Nelson didn't say that out loud, but it was as distinct a thought as he'd had for some time.
He was looking out across the evening landscape of Las Vegas, with the jagged tips of the surrounding mountains still catching the last of the day's light, and the streets around the hospital were filled with headlights and taillights heading either way from his second story window.
Across the adjoining block, the raised expressway was also filled with cars, and Nelson knew that beyond it was the northern end of the famous Strip. He'd looked at it without seeing, in the backseat of a cab from the airport up the neon canyon shining at full even at midnight, not a full day before.
His sister was dead. There was some thought he would make it before she died, but he knew just enough about how nurses talked, since his sister was – had been – one herself. They didn't think it was likely, but it was worth a try.
Especially since it had been thirty years since he'd last talked to her.
Thirty years might be a stretch; he'd spoken on the phone to her, and even seen her on FaceTime over a computer screen, but they hadn't been face to face for all of three decades. Since their mother died, father had vanished (again), and life pulled them in their respective directions, the currents of career and love and personal interests had never brought them to the same state, let alone same town.
Until now. And now was over.
Apparently she had been in a club in one of the Strip hotels; no doubt he could recall which one by pulling out of his pocket the card nervously thrust at him by some casino functionary who had greeted him in the lobby of the hospital when he arrived, the same one who rushed out to pay his cabbie. They were clearly concerned that he was going to sue them, and it didn't suit his temperament to tell them there was not the faintest chance he would do that. The snappy suit was out of place in the hospital surroundings, and the wearer of it, after presenting his card and a request that Nelson call him if there was "anything we can do to help you in this painful time, anything at all," made his nervous exit – to everyone's relief.
The hospital social worker had told him she was probably intoxicated, and probably had been bumped by a crowd coming out of the show, one of the singer/magic/acrobatic somethings common along Las Vegas Boulevard, and she ended up falling in front of a bus. Nelson was, obscurely, surprised that Las Vegas had buses, but they did.
And one had killed his sister. Or had been what killed her. He felt the need to be precise about his feelings, because he didn't care for what happened when he let his feelings run riot. That had happened before, a long time ago but recent in memory, and it wasn't going to happen again.

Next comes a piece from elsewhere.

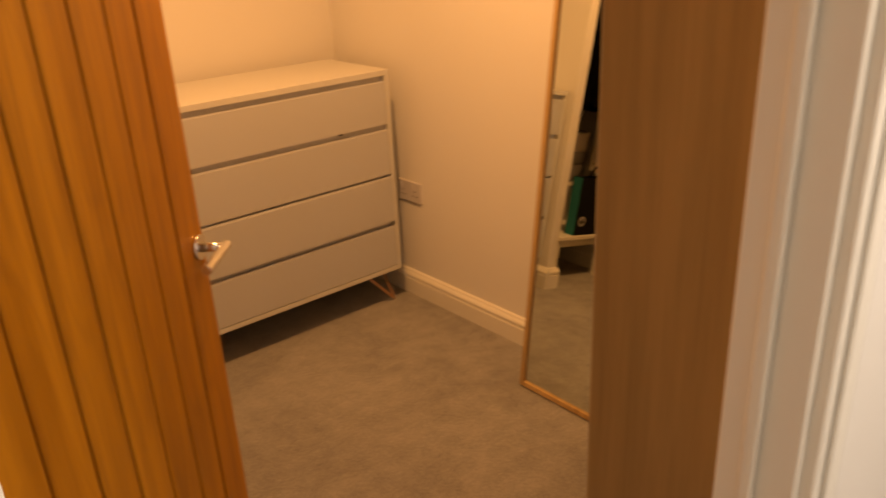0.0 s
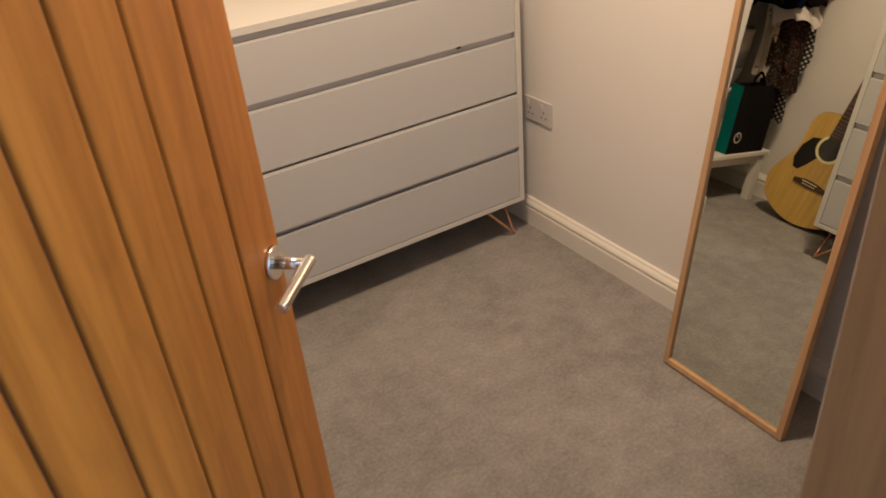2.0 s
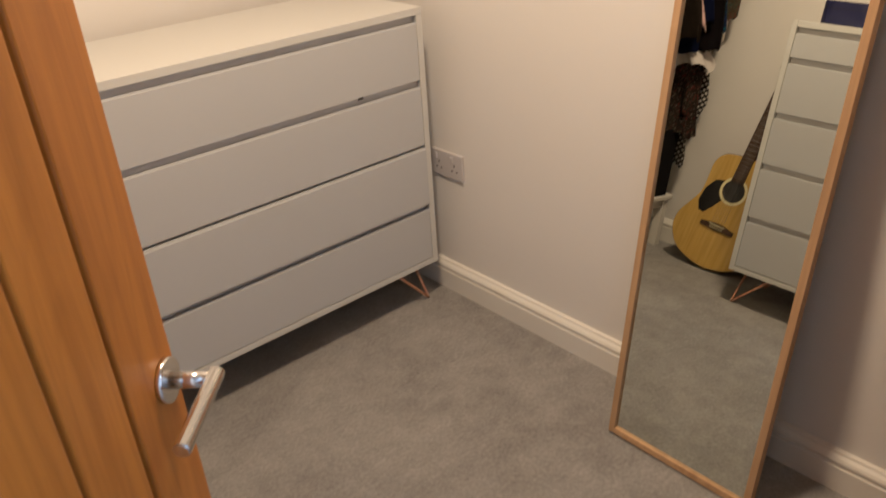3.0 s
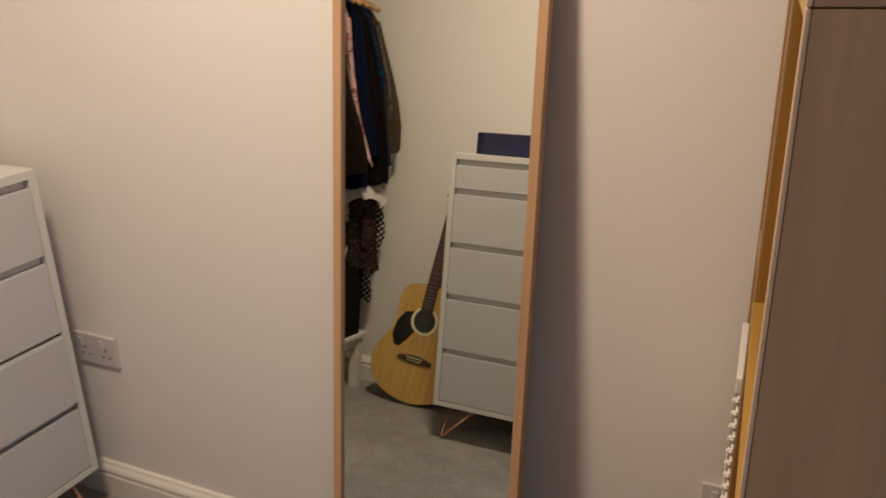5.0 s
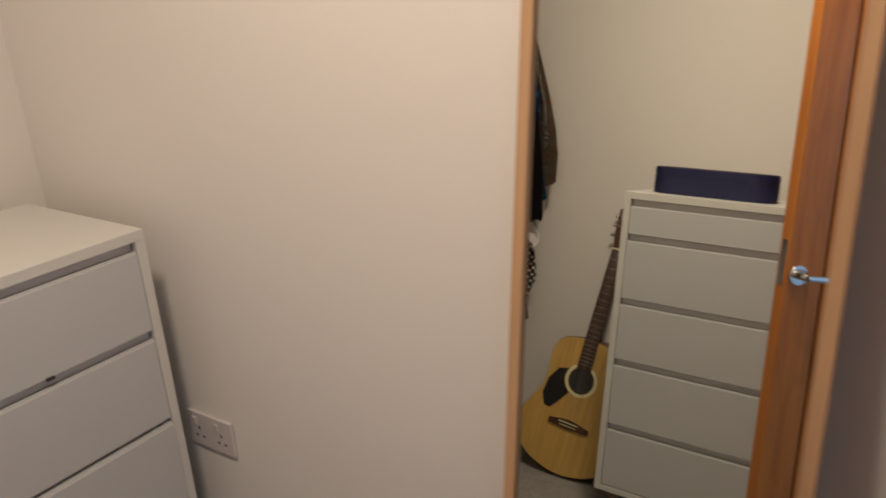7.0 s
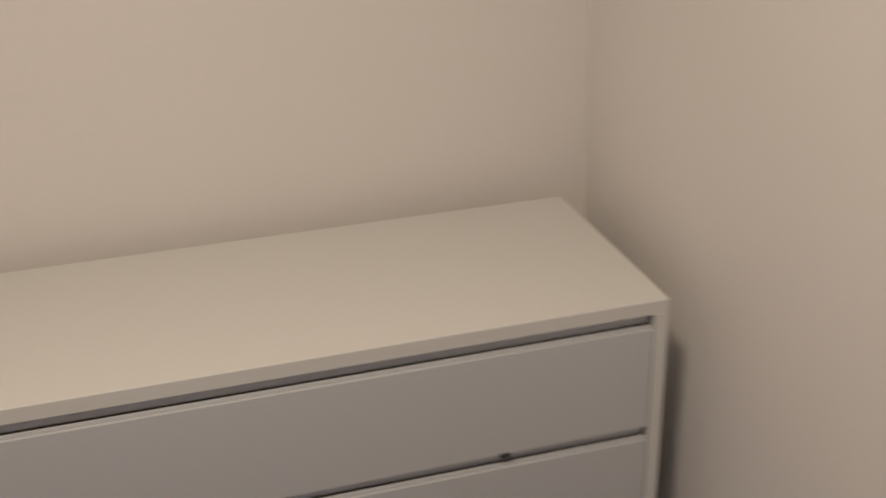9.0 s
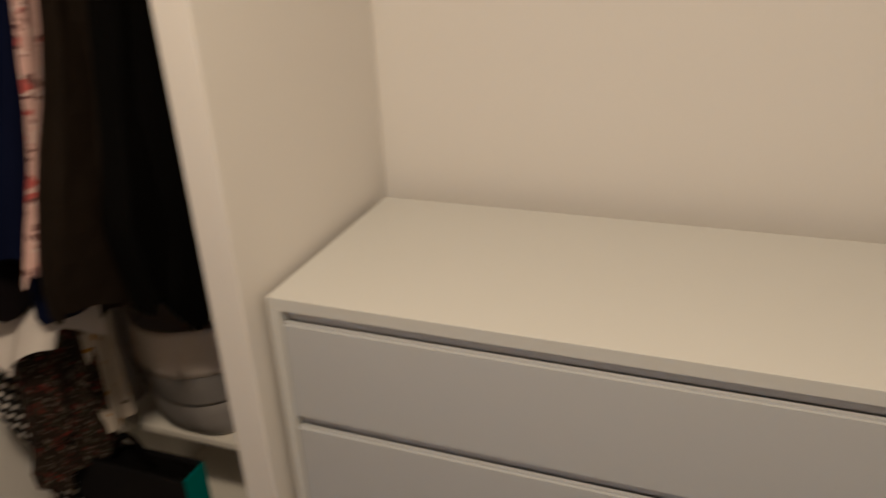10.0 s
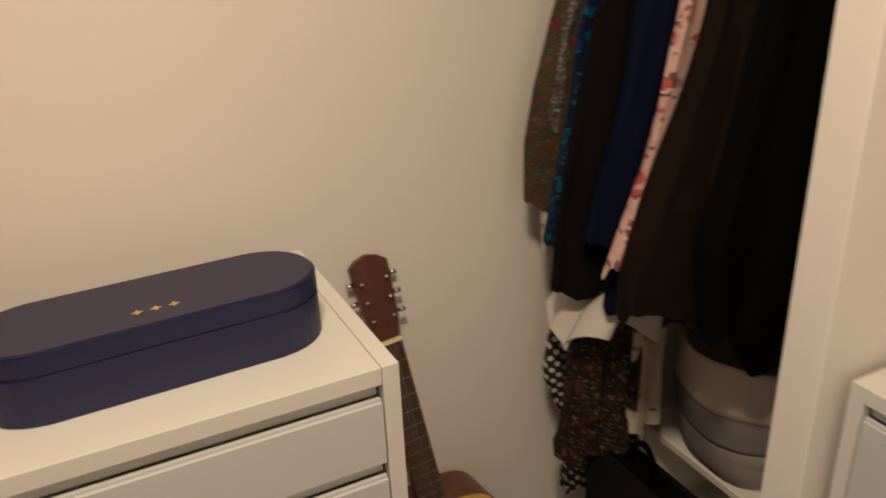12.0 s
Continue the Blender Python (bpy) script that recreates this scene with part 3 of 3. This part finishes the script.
def prism(outline, z0, z1, bevel=0.0):
    bm = bmesh.new()
    a = [bm.verts.new((x, y, z0)) for x, y in outline]
    b = [bm.verts.new((x, y, z1)) for x, y in outline]
    n = len(outline)
    bm.faces.new(a[::-1])
    bm.faces.new(b)
    for k in range(n):
        bm.faces.new((a[k], a[(k + 1) % n], b[(k + 1) % n], b[k]))
    if bevel:
        bmesh.ops.bevel(bm, geom=[e for e in bm.edges if len(e.link_faces) == 2 and any(len(f.verts) > 4 for f in e.link_faces)], offset=bevel, segments=2, affect="EDGES")
    return bm


def navy_case(at):
    t = thing("navy_case", at, "long rounded navy leatherette storage case on the tall chest", "case")
    w, d, h, seam = 0.36, 0.125, 0.079, 0.054
    outline = stadium(d, w)
    part("body", prism(outline, 0, seam - 0.0008, 0.0015), NAVY_LEATHER, t)
    part("seam", prism(stadium(d - 0.003, w - 0.003), seam - 0.0008, seam + 0.0008), RUBBER, t)
    lid = part("lid", prism(outline, seam + 0.0008, h - 0.002, 0.0015), NAVY_LEATHER, t)
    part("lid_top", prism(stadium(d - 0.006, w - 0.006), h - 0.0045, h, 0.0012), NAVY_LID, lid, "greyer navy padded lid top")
    for k in (-1, 0, 1):
        star = []
        for n in range(8):
            r = 0.0062 if n % 2 == 0 else 0.0032
            star.append((0.030 + r * math.cos(n * math.pi / 4), k * 0.0185 + r * 1.05 * math.sin(n * math.pi / 4)))
        part("gold_mark", prism(star, h + 0.0002, h + 0.0008), GOLD, lid, "small gold four-pointed mark")
    return t


navy_case(pose(-1.6955, -1.213, 1.0793, 0, 0, 2.0))

# ---------------------------------------------------------------- acoustic guitar


def body_half():
    """Half widths of the body from the tail (0) to the neck joint (0.505)."""
    keys = ((0.0, 0.0), (0.004, 0.045), (0.025, 0.115), (0.06, 0.165), (0.12, 0.197), (0.18, 0.196), (0.24, 0.166), (0.29, 0.140),
            (0.33, 0.134), (0.38, 0.135), (0.43, 0.136), (0.465, 0.124), (0.49, 0.098), (0.502, 0.05), (0.505, 0.0))
    out = []
    for n in range(len(keys) - 1):
        p0, p1, p2, p3 = (keys[max(0, min(len(keys) - 1, n + k))] for k in (-1, 0, 1, 2))
        for s in (0.0, 0.34, 0.67):
            out.append(tuple(0.5 * (2 * b + (c - a) * s + (2 * a - 5 * b + 4 * c - d) * s * s + (3 * b - a - 3 * c + d) * s ** 3) for a, b, c, d in zip(p0, p1, p2, p3)))
    return [(max(0.0, u), max(0.0, v)) for u, v in out]


def arc_disc(u, v, r, y0, y1, n=28, inner=None):
    bm = bmesh.new()
    ring = [(u + r * math.sin(a), v + r * math.cos(a)) for a in (2 * math.pi * k / n for k in range(n))]
    if inner is None:
        bm.free()
        return slab(ring, y0, y1)
    hole = [(u + inner * math.sin(a), v + inner * math.cos(a)) for a in (2 * math.pi * k / n for k in range(n))]
    o = [bm.verts.new((q, y1, p)) for p, q in ring]
    i = [bm.verts.new((q, y1, p)) for p, q in hole]
    o2 = [bm.verts.new((q, y0, p)) for p, q in ring]
    for k in range(n):
        bm.faces.new((o[k], o[(k + 1) % n], i[(k + 1) % n], i[k]))
        bm.faces.new((o[k], o2[k], o2[(k + 1) % n], o[(k + 1) % n]))
    return bm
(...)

The paperwork from the other hospital where Sheryl had worked was rushed over, a sort of professional courtesy arranged by the social worker. When she (what was her name? another card in his pocket…) had handed him the sheaf of forms and documents, he noticed the top sheet was a standard employment document, with information like name, address (an apartment he'd already visited across town, nearly empty of personal materials, unsurprisingly since she'd only been in Las Vegas a few weeks), and next-of-kin info with his own name and address in Florida staring matter-of-factly back at him.
What surprised him was the name of the place she'd filled in for "Hometown." He'd never heard of it, nor did it make sense that she called it hers, since he was pretty sure she'd not lived there in her first twenty-plus years.
Granville, Ohio.
Nelson thought to himself, not out loud, but quite distinctly: I guess I need to go there.